**WHAT TO PRODUCE:** Find the lines with "that" in them and copy them out.

**MATERIAL FOR THIS EXERCISE:**
+++
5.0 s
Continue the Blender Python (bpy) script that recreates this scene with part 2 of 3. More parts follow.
+++
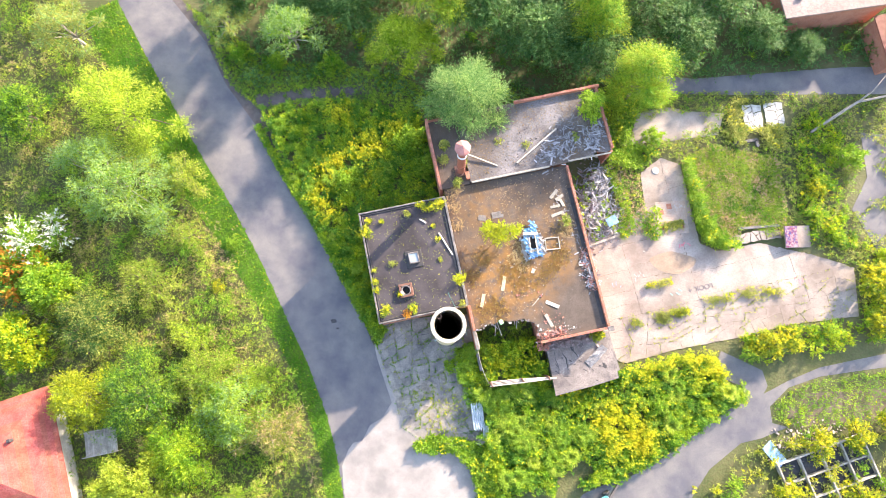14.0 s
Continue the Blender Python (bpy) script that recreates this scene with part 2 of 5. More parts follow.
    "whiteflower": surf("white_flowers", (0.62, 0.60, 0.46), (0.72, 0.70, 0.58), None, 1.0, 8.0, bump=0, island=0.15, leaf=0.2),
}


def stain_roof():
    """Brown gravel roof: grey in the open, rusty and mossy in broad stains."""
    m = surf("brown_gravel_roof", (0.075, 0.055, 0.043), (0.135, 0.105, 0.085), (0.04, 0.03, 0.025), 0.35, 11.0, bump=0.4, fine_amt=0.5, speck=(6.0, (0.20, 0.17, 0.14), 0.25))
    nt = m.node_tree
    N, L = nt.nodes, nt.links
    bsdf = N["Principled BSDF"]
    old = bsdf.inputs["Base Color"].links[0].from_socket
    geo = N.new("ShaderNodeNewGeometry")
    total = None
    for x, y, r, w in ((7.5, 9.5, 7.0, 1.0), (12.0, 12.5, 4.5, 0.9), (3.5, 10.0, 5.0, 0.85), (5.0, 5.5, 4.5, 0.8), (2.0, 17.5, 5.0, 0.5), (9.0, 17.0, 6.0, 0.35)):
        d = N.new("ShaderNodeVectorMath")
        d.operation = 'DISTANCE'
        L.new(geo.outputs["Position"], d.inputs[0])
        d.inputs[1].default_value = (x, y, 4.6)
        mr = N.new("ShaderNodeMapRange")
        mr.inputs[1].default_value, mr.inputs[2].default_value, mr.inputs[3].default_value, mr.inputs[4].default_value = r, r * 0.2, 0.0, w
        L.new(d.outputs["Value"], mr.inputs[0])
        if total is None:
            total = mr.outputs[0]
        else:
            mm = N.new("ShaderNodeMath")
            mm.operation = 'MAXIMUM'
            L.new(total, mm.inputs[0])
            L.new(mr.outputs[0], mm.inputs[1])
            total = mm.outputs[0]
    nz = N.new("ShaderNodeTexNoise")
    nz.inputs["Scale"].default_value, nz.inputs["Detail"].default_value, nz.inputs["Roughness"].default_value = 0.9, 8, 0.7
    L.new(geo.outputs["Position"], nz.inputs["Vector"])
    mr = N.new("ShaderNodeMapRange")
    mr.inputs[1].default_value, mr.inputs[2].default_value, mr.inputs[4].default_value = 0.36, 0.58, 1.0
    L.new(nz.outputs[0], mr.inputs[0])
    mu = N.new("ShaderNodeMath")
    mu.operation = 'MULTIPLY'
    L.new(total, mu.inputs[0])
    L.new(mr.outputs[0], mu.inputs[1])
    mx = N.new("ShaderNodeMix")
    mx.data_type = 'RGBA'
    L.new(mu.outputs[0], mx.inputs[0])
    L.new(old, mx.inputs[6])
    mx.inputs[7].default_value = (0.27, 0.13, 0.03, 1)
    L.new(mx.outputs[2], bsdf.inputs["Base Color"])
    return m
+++
**CORRECT ANSWER:**
Continue the Blender Python (bpy) script that recreates this scene with part 2 of 3. More parts follow.
Continue the Blender Python (bpy) script that recreates this scene with part 2 of 5. More parts follow.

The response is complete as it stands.